Uh-oh, there is a giant difference between an all-purpose browser (which you can choose) created by an unrelated third party and a client forced onto you by the store's owner.
Like I said... it's a mental/technical difference... still need a "piece of software" to log in and download your games... you can try and beat around the bush, but that's just a fact
I dread throwing myself into yet another argument about what constitutes DRM, but I have to point out the small but important distinction here: the having to install a specific bit of proprietary software to not only download, but to install the piece of software that you actually paid for is functionally the same as DRM. Whether you want to go the full measure and actually use that term is irrelevant. If I buy a game that has a DRM-free download (whether it be a GOG-style installer, or just a compressed archive of the game folder), I can download it via whatever current browser I choose, and install it immediately, or install it at any time later, even on a different computer, as I wish. If buy a game that has a required proprietary management application, I can download and install the game now, but I have no option to download now and install later when I'm offline -- the installation is a streaming one. (Steam has a not-very-well-publicized stripped-down command line version of the client that is apparently just a downloader for the game files...but it's telling that it's still a separate software client, rather than just a feature that they built into their website.)

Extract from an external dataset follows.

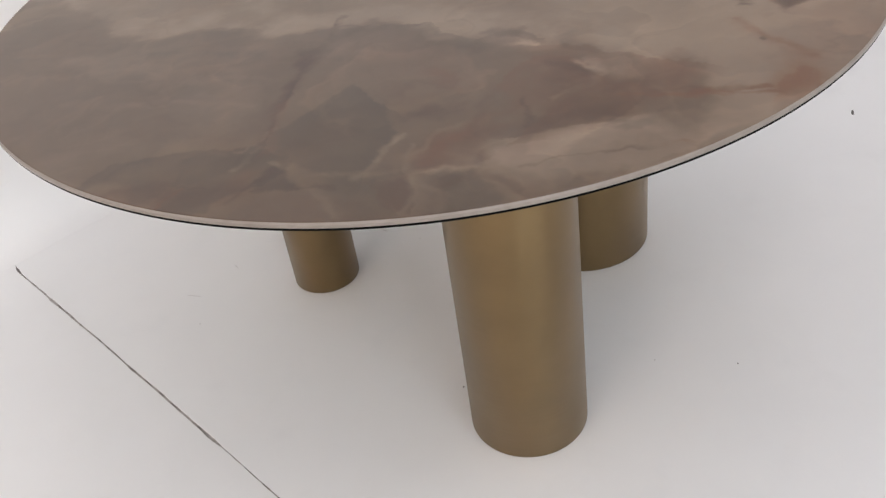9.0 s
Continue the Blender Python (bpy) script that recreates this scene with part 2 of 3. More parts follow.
    zone(LOOSE, ((-0.221, 0.596), (-0.207, 0.424), (-0.279, 0.238), (-0.367, 0.177), (-0.474, 0.192), (-0.543, 0.240), (-0.537, 0.323), (-0.553, 0.389), (-0.552, 0.452), (-0.432, 0.562)), 0.06, TAUPE, 0.16)
    vein(LOOSE, ((-0.266, 0.628), (-0.288, 0.473), (-0.356, 0.303), (-0.368, 0.221)), 0.022, STONE, 0.4)
    vein(LOOSE, ((-0.408, 0.520), (-0.438, 0.371), (-0.463, 0.247)), 0.02, STONE, 0.3)
    vein(LOOSE, ((-0.232, 0.491), (-0.276, 0.357), (-0.292, 0.235)), 0.02, TAUPE, 0.45)
    zone(SOFT, ((-0.274, 0.134), (-0.254, 0.062), (-0.266, -0.012), (-0.323, -0.063), (-0.410, -0.090), (-0.464, -0.079), (-0.450, -0.025), (-0.428, 0.049), (-0.377, 0.103)), 0.04, STONE, 0.35)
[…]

Making the "you need a browser to download your games, therefore browsers are DRM" argument shows more concern with not "losing" the argument than with thoroughness of thought. Put another way: you confuse literal, physical requirements
(e.g., needing some kind of web browser software to access the Internet, needing some sort of DVD/media player to watch a DVD) with arbitrarily imposed "requirements" (e.g., needing a specific piece of proprietary software to be able to access or use otherwise self-contained software) at your peril.